WINFREY: Yeah. We'll be right back.
Coming up, Leanna's ex-husband, a convicted rapist, faces his victims in court, next.
(Announcements)
(Excerpt from courtroom proceedings)
(Graphic on screen)
James Perry's Sentencing Hearing
Unidentified Man #4: Do you remember when you had the gun to my daughter's head? You were telling her that if she screamed you would blow her blanking brains out all over the wall.
Unidentified Girl: I want to let you know that you may have taken all of us for 10 minutes for our bodies, but you never took a damn one of our souls.
Mr.
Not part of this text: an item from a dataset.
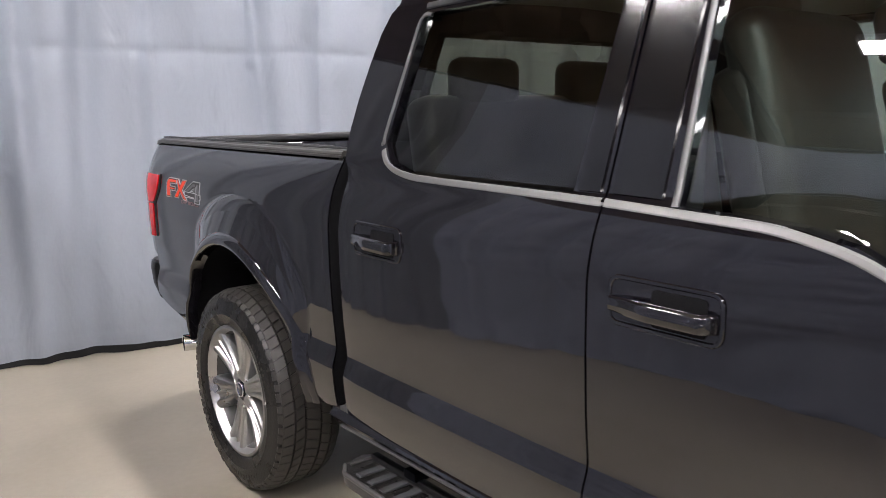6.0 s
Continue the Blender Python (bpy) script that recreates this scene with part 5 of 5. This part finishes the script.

JAMES PERRY: I'm sorry with all my heart. I would do anything, OK, anything. I just--I mean, I would sell my soul to Satan if I had to, to take it back.
(End of excerpt)
WINFREY: It's already sold. That was James Perry reacting to the cries of his victims on the day of his sentencing. Perry's ex-wife, Leanna, is here. For 10 years she says she loved a man she never guessed was a vicious sexual predator.
As a mother, do you share any kind of responsibility for not noticing what was going on with your child?
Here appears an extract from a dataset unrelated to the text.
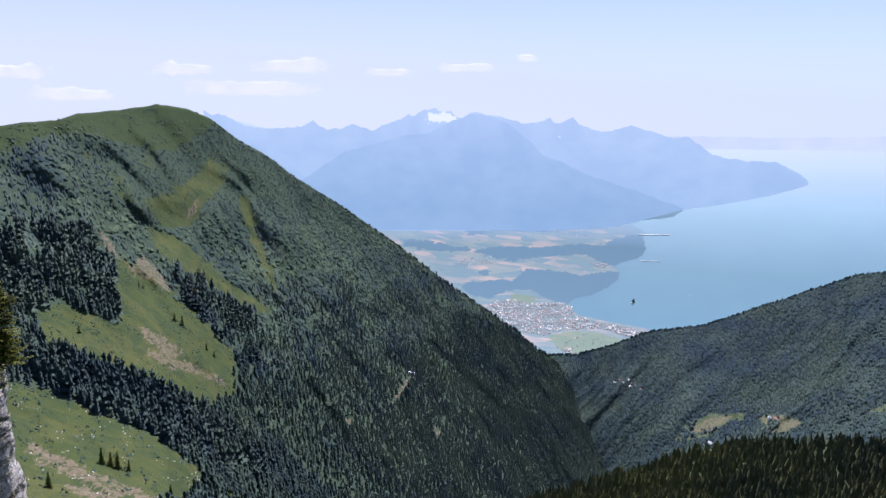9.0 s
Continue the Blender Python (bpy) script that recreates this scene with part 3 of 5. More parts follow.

Ms. PERRY: Absolutely, absolutely. Yeah. And...
WINFREY: And how long had the abuse of her been going on by him?
Ms. PERRY: They said with her interviews, kindergarten, since five or six.
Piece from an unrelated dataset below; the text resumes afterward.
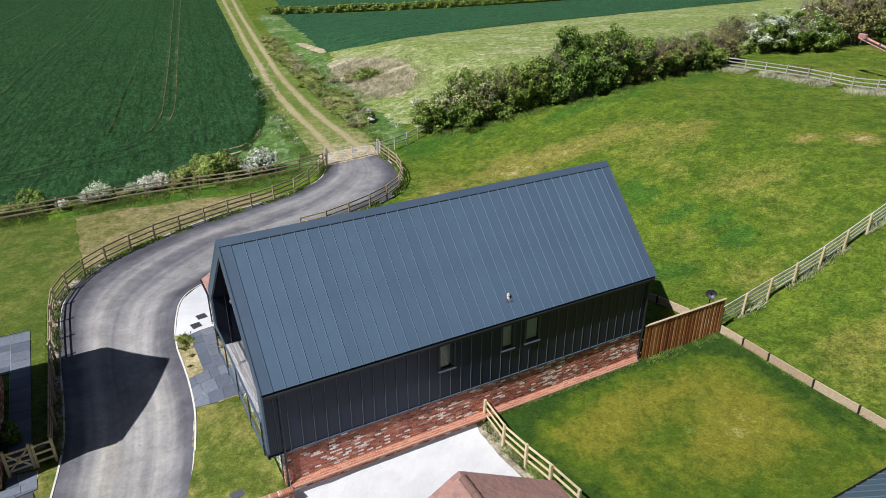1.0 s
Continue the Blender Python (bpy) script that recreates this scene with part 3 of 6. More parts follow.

WINFREY: Since kindergarten.
Ms. PERRY: Mm-hmm.
WINFREY: Uh-huh.
Ms. PERRY: Yeah. And that's a big secret, and it comes out when she's eight. That's a very big secret.
WINFREY: OK. Thank you so much. Thank you, Leanna.
(Announcements)
WINFREY: Well, again, thank you to all my guests. I hope that my intention was fulfilled, that somebody watching today heard something, saw something, felt something that will make you look at your reality different in terms of your children and what's going on in your house, because I think what most people think is that molesters are the boogeyman. No. Most children are molested by people that they know, and that's why it is one out of four children--the statistics are so strong--that we hear one out of four children are molested, and they're molested by people that they know and trust and many times even love. Thanks for watching.